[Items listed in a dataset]
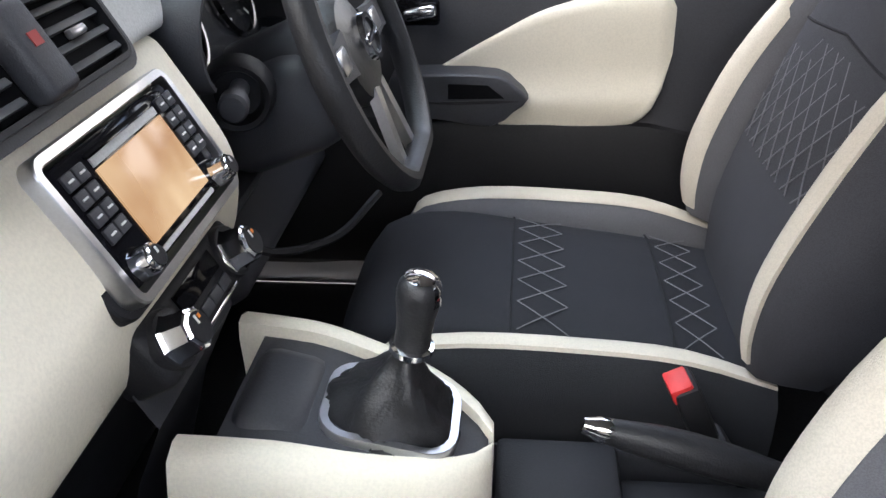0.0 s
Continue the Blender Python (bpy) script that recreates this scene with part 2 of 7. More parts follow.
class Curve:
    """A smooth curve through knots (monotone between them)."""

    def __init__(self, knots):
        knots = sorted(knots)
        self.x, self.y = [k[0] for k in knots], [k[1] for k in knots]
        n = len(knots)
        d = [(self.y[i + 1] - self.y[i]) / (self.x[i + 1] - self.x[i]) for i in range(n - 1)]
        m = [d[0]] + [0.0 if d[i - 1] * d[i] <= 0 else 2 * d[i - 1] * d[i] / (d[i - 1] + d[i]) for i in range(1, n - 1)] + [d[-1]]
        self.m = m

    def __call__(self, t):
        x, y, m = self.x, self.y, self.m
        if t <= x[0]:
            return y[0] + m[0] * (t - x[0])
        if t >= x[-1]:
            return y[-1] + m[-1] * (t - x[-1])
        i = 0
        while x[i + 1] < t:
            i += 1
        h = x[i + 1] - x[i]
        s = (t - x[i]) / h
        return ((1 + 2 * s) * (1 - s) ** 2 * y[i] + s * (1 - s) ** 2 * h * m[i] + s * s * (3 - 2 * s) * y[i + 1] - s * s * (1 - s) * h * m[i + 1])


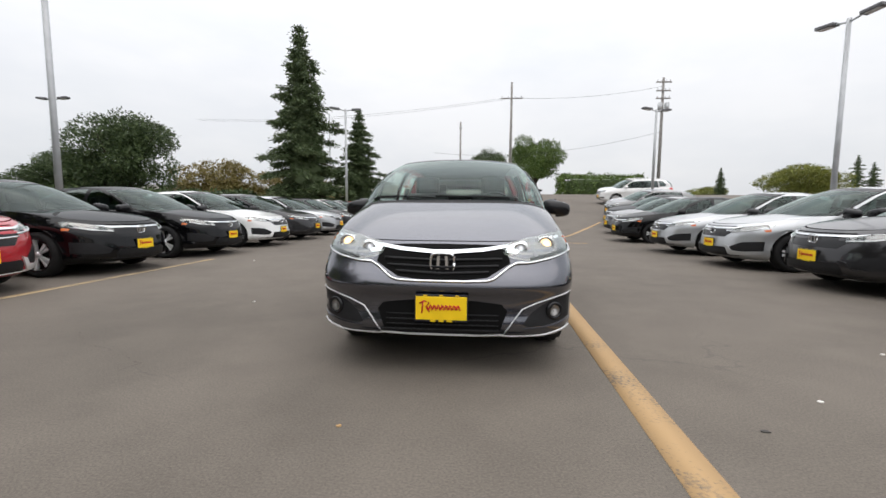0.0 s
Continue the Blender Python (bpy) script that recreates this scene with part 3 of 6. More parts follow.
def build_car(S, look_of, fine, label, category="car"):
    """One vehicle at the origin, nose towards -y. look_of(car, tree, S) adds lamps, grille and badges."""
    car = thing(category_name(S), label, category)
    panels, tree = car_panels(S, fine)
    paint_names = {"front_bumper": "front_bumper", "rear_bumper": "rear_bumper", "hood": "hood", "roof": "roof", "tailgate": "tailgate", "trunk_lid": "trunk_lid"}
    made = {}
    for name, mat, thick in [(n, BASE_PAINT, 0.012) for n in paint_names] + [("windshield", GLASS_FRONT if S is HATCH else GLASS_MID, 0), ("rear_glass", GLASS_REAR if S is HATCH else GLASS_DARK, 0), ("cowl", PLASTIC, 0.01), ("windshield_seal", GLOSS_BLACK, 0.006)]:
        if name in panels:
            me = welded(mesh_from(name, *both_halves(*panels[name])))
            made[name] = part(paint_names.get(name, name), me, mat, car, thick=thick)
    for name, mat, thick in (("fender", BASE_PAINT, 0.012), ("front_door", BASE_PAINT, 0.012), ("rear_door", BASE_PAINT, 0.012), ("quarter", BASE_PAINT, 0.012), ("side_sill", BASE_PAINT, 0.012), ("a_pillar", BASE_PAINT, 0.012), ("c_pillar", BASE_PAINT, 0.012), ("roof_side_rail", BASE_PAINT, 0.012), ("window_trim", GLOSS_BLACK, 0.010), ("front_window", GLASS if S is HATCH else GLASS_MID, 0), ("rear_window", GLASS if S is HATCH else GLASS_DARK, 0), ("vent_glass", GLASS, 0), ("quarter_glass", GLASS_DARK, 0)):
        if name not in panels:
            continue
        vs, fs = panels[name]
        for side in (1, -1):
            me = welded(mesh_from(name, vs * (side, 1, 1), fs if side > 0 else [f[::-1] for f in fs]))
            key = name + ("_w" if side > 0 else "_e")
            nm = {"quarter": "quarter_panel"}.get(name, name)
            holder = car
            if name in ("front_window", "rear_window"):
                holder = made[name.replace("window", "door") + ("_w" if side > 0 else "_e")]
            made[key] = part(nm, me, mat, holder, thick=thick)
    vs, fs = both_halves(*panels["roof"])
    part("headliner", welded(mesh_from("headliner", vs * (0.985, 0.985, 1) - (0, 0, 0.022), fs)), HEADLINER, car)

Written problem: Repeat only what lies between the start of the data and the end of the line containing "smooth curve through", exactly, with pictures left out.

Answer below:
0.0 s
Continue the Blender Python (bpy) script that recreates this scene with part 2 of 7. More parts follow.
class Curve:
    """A smooth curve through knots (monotone between them)."""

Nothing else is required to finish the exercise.